---- Provided data
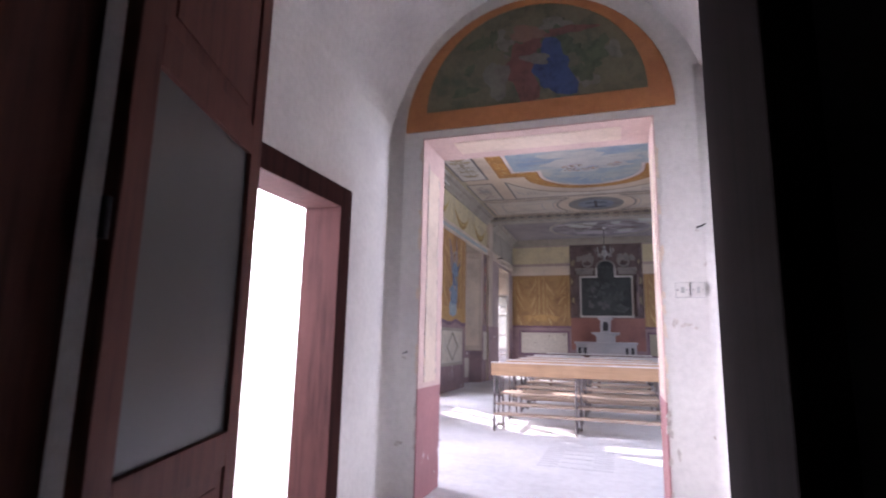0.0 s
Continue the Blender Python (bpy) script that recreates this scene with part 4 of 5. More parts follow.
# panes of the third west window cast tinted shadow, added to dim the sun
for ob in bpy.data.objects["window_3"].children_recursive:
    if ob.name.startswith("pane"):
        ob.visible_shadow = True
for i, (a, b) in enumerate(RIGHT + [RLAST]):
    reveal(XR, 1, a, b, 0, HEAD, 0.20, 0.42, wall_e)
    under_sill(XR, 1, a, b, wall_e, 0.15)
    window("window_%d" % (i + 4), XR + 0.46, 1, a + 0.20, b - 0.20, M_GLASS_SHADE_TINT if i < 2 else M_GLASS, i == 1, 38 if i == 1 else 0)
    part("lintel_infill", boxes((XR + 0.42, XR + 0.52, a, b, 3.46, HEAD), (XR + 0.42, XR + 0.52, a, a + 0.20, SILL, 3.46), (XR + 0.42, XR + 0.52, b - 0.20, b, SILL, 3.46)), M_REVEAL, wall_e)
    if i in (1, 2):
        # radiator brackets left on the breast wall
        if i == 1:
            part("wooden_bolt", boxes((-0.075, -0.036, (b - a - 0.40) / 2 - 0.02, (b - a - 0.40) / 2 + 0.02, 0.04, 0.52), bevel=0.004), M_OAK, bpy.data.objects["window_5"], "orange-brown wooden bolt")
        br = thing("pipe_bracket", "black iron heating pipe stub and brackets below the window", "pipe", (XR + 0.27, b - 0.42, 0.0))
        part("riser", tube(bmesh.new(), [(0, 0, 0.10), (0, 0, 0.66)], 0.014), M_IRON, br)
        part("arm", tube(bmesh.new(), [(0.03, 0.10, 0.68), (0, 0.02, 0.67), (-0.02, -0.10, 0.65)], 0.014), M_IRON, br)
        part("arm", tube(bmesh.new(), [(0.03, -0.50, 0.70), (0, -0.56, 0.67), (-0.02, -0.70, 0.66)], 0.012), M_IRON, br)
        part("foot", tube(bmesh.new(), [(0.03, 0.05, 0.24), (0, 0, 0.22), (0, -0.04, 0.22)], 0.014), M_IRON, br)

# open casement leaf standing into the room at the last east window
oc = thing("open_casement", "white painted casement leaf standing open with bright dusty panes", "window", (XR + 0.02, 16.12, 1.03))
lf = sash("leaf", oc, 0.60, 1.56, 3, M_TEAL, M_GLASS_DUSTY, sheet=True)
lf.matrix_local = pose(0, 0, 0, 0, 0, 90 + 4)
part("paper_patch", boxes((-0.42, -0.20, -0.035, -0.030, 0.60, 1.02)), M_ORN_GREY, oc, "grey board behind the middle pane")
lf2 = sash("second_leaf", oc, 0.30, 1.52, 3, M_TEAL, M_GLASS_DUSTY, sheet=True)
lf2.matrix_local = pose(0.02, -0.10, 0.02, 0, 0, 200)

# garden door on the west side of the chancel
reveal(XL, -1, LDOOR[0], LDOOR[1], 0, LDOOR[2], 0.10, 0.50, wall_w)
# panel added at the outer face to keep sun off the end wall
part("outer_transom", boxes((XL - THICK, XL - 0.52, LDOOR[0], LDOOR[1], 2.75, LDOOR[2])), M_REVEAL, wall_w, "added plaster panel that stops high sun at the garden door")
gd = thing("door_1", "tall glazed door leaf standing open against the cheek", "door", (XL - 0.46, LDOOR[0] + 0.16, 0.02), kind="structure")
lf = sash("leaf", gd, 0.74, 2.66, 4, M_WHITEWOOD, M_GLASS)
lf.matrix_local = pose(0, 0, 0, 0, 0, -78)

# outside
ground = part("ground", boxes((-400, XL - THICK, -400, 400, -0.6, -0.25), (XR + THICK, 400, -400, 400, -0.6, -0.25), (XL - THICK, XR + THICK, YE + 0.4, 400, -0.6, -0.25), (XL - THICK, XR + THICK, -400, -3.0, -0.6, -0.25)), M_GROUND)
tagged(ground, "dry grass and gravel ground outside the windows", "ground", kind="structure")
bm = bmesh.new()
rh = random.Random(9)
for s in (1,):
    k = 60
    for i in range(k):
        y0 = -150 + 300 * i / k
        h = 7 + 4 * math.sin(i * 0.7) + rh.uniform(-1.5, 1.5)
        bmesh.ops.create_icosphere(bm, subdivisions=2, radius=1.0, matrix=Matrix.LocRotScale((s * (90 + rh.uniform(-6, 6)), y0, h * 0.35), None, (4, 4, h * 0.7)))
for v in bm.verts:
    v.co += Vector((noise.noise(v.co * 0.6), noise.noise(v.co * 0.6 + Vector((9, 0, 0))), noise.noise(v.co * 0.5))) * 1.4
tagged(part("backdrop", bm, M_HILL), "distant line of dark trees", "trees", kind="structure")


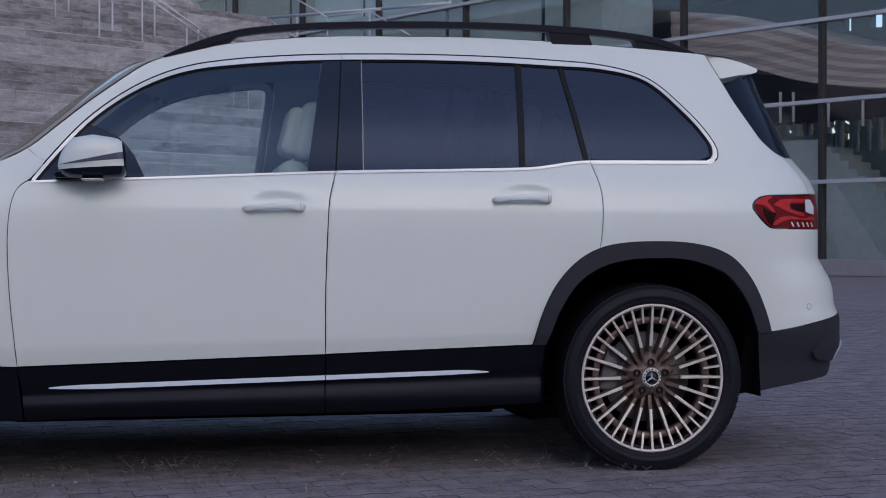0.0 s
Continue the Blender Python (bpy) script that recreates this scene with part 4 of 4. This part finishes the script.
--------
Exercise directions —
Output the material word for word, omitting its pictures.

Solution to this problem —
0.0 s
Continue the Blender Python (bpy) script that recreates this scene with part 4 of 5. More parts follow.
# panes of the third west window cast tinted shadow, added to dim the sun
for ob in bpy.data.objects["window_3"].children_recursive:
    if ob.name.startswith("pane"):
        ob.visible_shadow = True
for i, (a, b) in enumerate(RIGHT + [RLAST]):
    reveal(XR, 1, a, b, 0, HEAD, 0.20, 0.42, wall_e)
    under_sill(XR, 1, a, b, wall_e, 0.15)
    window("window_%d" % (i + 4), XR + 0.46, 1, a + 0.20, b - 0.20, M_GLASS_SHADE_TINT if i < 2 else M_GLASS, i == 1, 38 if i == 1 else 0)
    part("lintel_infill", boxes((XR + 0.42, XR + 0.52, a, b, 3.46, HEAD), (XR + 0.42, XR + 0.52, a, a + 0.20, SILL, 3.46), (XR + 0.42, XR + 0.52, b - 0.20, b, SILL, 3.46)), M_REVEAL, wall_e)
    if i in (1, 2):
        # radiator brackets left on the breast wall
        if i == 1:
            part("wooden_bolt", boxes((-0.075, -0.036, (b - a - 0.40) / 2 - 0.02, (b - a - 0.40) / 2 + 0.02, 0.04, 0.52), bevel=0.004), M_OAK, bpy.data.objects["window_5"], "orange-brown wooden bolt")
        br = thing("pipe_bracket", "black iron heating pipe stub and brackets below the window", "pipe", (XR + 0.27, b - 0.42, 0.0))
        part("riser", tube(bmesh.new(), [(0, 0, 0.10), (0, 0, 0.66)], 0.014), M_IRON, br)
        part("arm", tube(bmesh.new(), [(0.03, 0.10, 0.68), (0, 0.02, 0.67), (-0.02, -0.10, 0.65)], 0.014), M_IRON, br)
        part("arm", tube(bmesh.new(), [(0.03, -0.50, 0.70), (0, -0.56, 0.67), (-0.02, -0.70, 0.66)], 0.012), M_IRON, br)
        part("foot", tube(bmesh.new(), [(0.03, 0.05, 0.24), (0, 0, 0.22), (0, -0.04, 0.22)], 0.014), M_IRON, br)

# open casement leaf standing into the room at the last east window
oc = thing("open_casement", "white painted casement leaf standing open with bright dusty panes", "window", (XR + 0.02, 16.12, 1.03))
lf = sash("leaf", oc, 0.60, 1.56, 3, M_TEAL, M_GLASS_DUSTY, sheet=True)
lf.matrix_local = pose(0, 0, 0, 0, 0, 90 + 4)
part("paper_patch", boxes((-0.42, -0.20, -0.035, -0.030, 0.60, 1.02)), M_ORN_GREY, oc, "grey board behind the middle pane")
lf2 = sash("second_leaf", oc, 0.30, 1.52, 3, M_TEAL, M_GLASS_DUSTY, sheet=True)
lf2.matrix_local = pose(0.02, -0.10, 0.02, 0, 0, 200)

# garden door on the west side of the chancel
reveal(XL, -1, LDOOR[0], LDOOR[1], 0, LDOOR[2], 0.10, 0.50, wall_w)
# panel added at the outer face to keep sun off the end wall
part("outer_transom", boxes((XL - THICK, XL - 0.52, LDOOR[0], LDOOR[1], 2.75, LDOOR[2])), M_REVEAL, wall_w, "added plaster panel that stops high sun at the garden door")
gd = thing("door_1", "tall glazed door leaf standing open against the cheek", "door", (XL - 0.46, LDOOR[0] + 0.16, 0.02), kind="structure")
lf = sash("leaf", gd, 0.74, 2.66, 4, M_WHITEWOOD, M_GLASS)
lf.matrix_local = pose(0, 0, 0, 0, 0, -78)

# outside
ground = part("ground", boxes((-400, XL - THICK, -400, 400, -0.6, -0.25), (XR + THICK, 400, -400, 400, -0.6, -0.25), (XL - THICK, XR + THICK, YE + 0.4, 400, -0.6, -0.25), (XL - THICK, XR + THICK, -400, -3.0, -0.6, -0.25)), M_GROUND)
tagged(ground, "dry grass and gravel ground outside the windows", "ground", kind="structure")
bm = bmesh.new()
rh = random.Random(9)
for s in (1,):
    k = 60
    for i in range(k):
        y0 = -150 + 300 * i / k
        h = 7 + 4 * math.sin(i * 0.7) + rh.uniform(-1.5, 1.5)
        bmesh.ops.create_icosphere(bm, subdivisions=2, radius=1.0, matrix=Matrix.LocRotScale((s * (90 + rh.uniform(-6, 6)), y0, h * 0.35), None, (4, 4, h * 0.7)))
for v in bm.verts:
    v.co += Vector((noise.noise(v.co * 0.6), noise.noise(v.co * 0.6 + Vector((9, 0, 0))), noise.noise(v.co * 0.5))) * 1.4
tagged(part("backdrop", bm, M_HILL), "distant line of dark trees", "trees", kind="structure")


0.0 s
Continue the Blender Python (bpy) script that recreates this scene with part 4 of 4. This part finishes the script.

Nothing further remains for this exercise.